Developer bankruptcy in Indonesia: why buyers are not a priority

Developer bankruptcy is one of the most underestimated risks for property buyers in Indonesia. Many assume that if a project is not delivered, they can initiate bankruptcy proceedings against the developer and recover their money. In practice, the situation is far more complex.
PPJB and buyer status: why you are not a priority
The issue begins with the structure of the transaction. As long as the buyer only holds a PPJB (Preliminary Sale and Purchase Agreement), they are not considered the legal owner of the property. Instead, they have a contractual claim—a right to receive the property in the future. In the event of bankruptcy, this automatically places the buyer in the category of creditors rather than owners.
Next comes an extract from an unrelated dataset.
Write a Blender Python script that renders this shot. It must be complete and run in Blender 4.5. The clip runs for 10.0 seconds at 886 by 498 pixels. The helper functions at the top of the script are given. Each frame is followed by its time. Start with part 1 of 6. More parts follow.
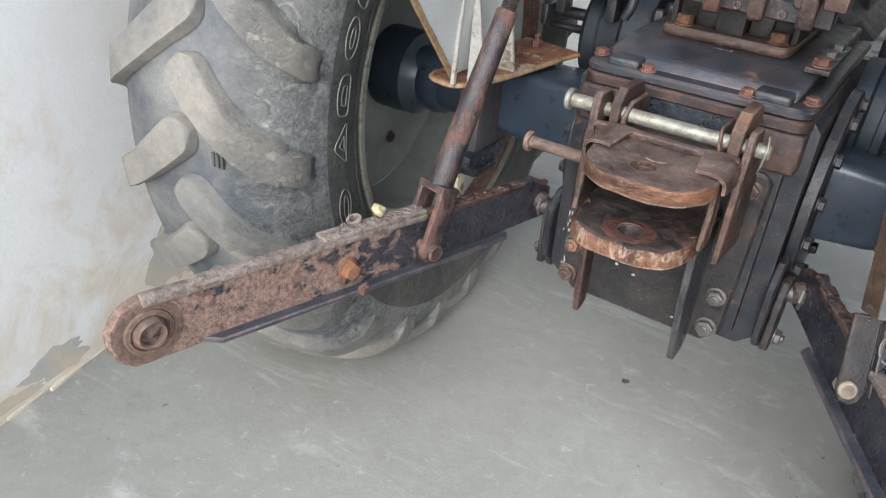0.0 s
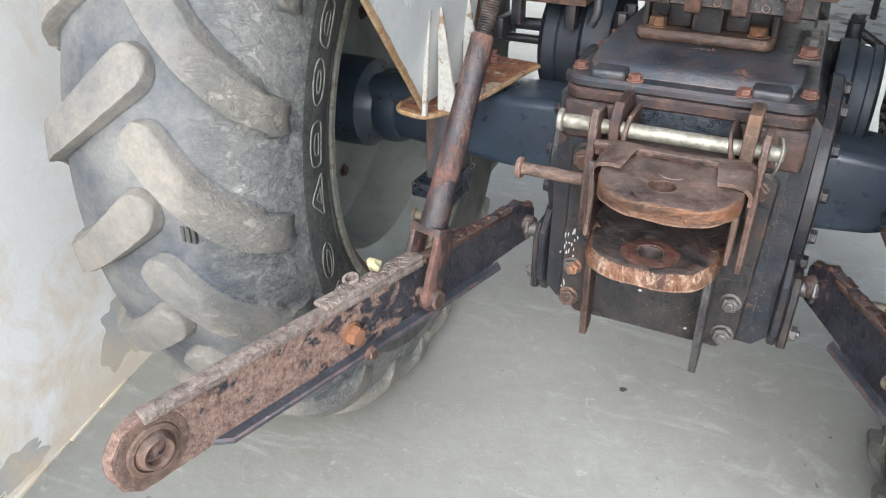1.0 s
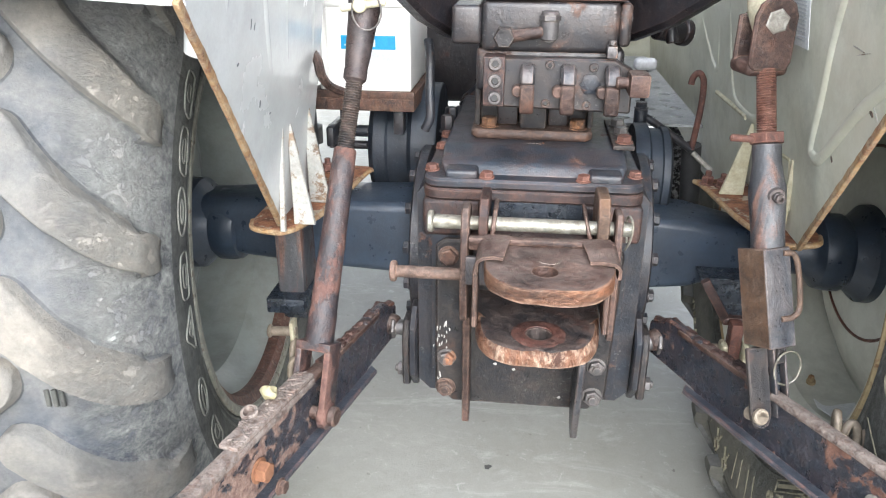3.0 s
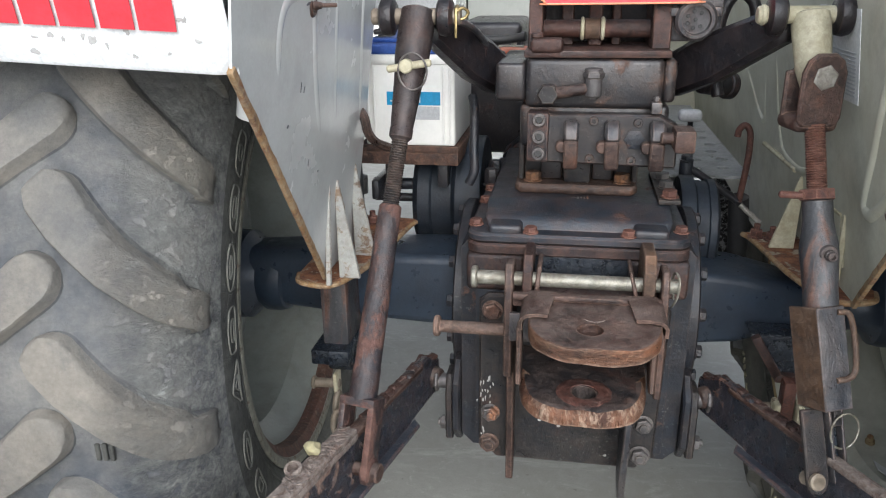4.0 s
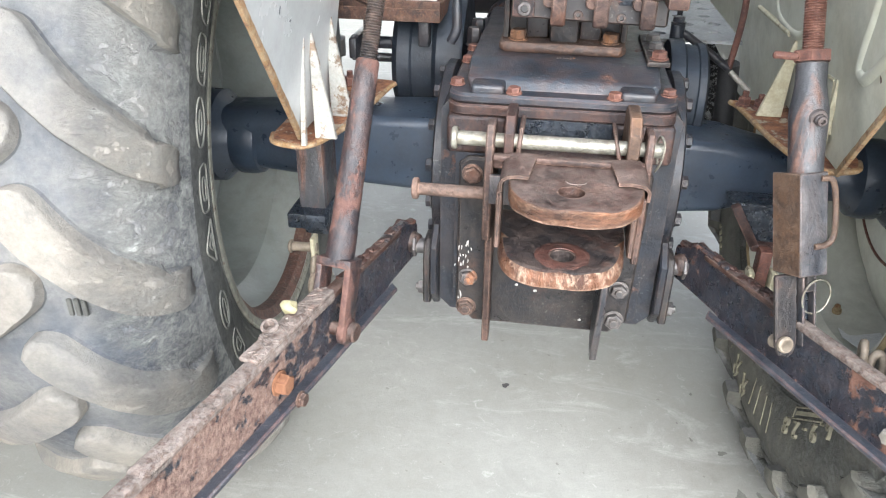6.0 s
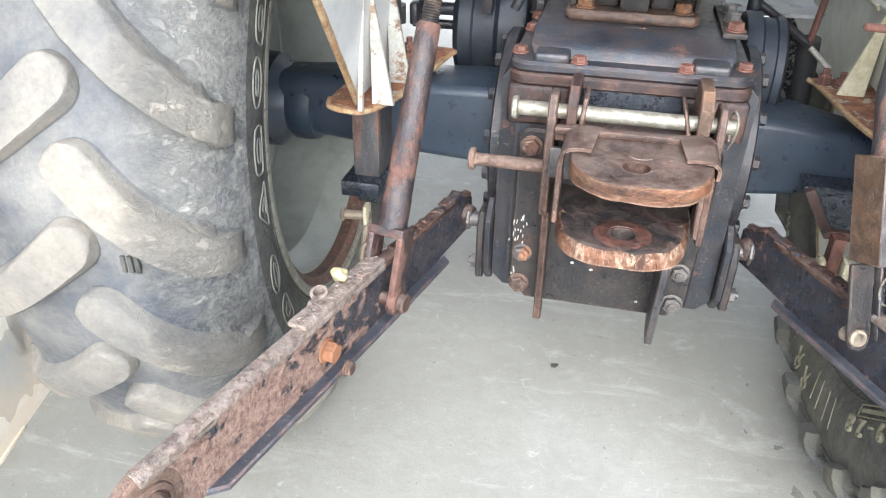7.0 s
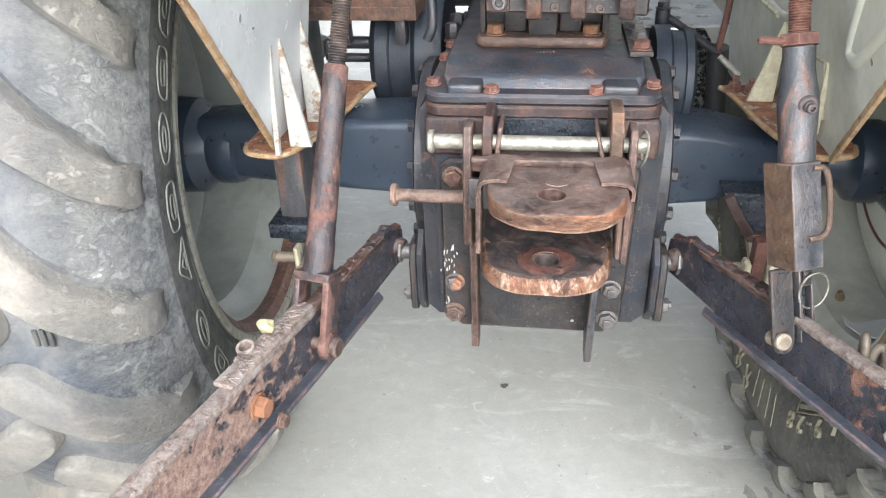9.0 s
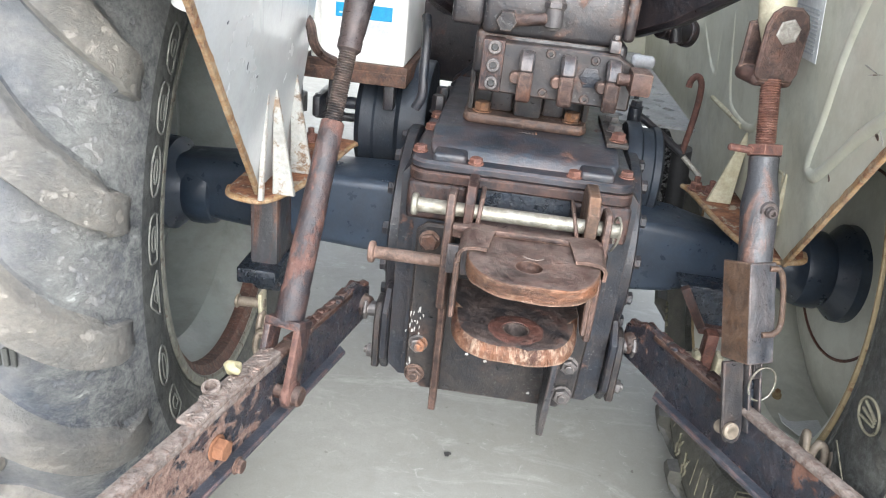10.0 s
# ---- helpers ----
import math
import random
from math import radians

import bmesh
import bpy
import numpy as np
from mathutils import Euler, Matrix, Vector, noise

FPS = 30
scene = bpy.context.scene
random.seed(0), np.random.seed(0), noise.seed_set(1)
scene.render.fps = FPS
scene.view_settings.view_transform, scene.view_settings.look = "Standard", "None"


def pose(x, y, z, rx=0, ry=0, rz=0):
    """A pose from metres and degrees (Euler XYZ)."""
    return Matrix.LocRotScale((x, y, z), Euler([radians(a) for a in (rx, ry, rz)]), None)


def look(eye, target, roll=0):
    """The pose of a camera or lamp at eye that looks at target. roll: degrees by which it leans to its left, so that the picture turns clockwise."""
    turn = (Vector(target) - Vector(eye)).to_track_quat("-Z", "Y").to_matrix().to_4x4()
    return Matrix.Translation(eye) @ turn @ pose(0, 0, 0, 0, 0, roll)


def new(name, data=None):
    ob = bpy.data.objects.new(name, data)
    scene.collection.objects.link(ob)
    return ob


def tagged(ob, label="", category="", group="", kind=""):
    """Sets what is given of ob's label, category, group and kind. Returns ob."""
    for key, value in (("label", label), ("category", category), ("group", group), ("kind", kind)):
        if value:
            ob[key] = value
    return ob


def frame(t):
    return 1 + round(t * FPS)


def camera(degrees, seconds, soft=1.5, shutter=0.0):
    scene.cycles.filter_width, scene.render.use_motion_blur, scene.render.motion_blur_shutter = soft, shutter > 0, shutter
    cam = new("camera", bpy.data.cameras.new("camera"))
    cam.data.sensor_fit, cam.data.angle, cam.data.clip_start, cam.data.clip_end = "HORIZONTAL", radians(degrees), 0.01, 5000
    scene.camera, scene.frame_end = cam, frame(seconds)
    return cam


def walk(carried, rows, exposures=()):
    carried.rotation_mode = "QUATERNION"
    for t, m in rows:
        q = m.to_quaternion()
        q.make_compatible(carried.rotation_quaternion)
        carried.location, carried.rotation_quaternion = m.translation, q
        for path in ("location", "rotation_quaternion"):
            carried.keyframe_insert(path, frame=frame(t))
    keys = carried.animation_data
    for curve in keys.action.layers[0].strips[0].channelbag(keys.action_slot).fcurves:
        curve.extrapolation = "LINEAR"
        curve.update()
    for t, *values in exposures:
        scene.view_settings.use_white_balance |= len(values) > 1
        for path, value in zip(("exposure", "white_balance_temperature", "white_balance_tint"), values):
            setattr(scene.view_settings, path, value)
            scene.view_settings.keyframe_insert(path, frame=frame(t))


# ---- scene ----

Once bankruptcy proceedings begin, Indonesian insolvency law (UU Kepailitan) determines the order of payments. Secured creditors—typically banks—are paid first. They are followed by preferred creditors, such as employees, certain company obligations, and government authorities. Only after that are unsecured creditors considered, which is where most buyers without registered ownership fall.
In practice, this means that any potential refund is distributed on a residual basis—only if there are remaining assets after higher-priority claims have been satisfied.
Court practice and bankruptcy procedure: limitations and risks
Court practice in these cases does not provide consistent protection. In some instances, courts refer to the need to protect “good faith buyers,” but this does not establish a stable legal priority. Each case is assessed individually, depending on the developer’s debt structure, the existence of collateral, and the stage of project completion. As a result, even similar cases can lead to very different outcomes.
It is also important to consider procedural limitations. Initiating bankruptcy proceedings is not as straightforward as it may seem. According to guidance from the Indonesian Supreme Court (SEMA No. 3 Tahun 2023), claims related to development projects are not always considered “simple to prove.” This makes bankruptcy an unreliable tool for applying quick pressure on a developer.
Even if bankruptcy proceedings are successfully initiated, this does not guarantee recovery of funds. Developers may have heavily encumbered assets, significant liabilities, and unfinished projects. In such situations, available funds are often insufficient to cover all creditors, leaving buyers in line with no assurance of compensation.
In essence, the core risk is not only whether the project will be completed, but what happens if the developer fails to fulfill its obligations. Even a favorable court decision does not always result in actual recovery of funds.
Signs of Increased Project Risk
There are several warning signs that may indicate elevated legal and financial risks in a project:
If a developer cannot clearly explain the legal basis of land ownership (such as Hak Milik, HGB, or Hak Pakai) or what rights will ultimately be transferred to the buyer, this is a red flag.
A lack of transparency regarding shareholders, beneficial owners, and company structure should also raise concerns.
Additional risks arise if the developer refuses to provide land agreements, proof of payment, or ownership documents.
Projects located in restricted or improperly zoned areas—such as coastal, agricultural, or protected zones—also carry higher risk.
Complex transaction structures, where agreements are signed not with the landowner but with third parties or affiliated companies, should be approached with caution.
The same applies if there is no clear information about project financing or if the development is entirely dependent on buyer funds.
How to reduce risks when buying property in Indonesia
Each of these factors alone may not necessarily indicate a problem. However, when combined, they can signal significant legal and financial risks. In such cases, additional due diligence is strongly recommended rather than relying solely on marketing materials or developer assurances.
Even developers with a successful track record do not guarantee reliability in future projects. That is why it is essential to assess the full picture before making a purchase.
This includes reviewing the company structure, verifying investor information, confirming that capital has been properly contributed, and ensuring that the land designation matches the intended use of the project. It is also critical to confirm that all necessary construction permits are in place. These are not formalities—they are key elements of a secure transaction.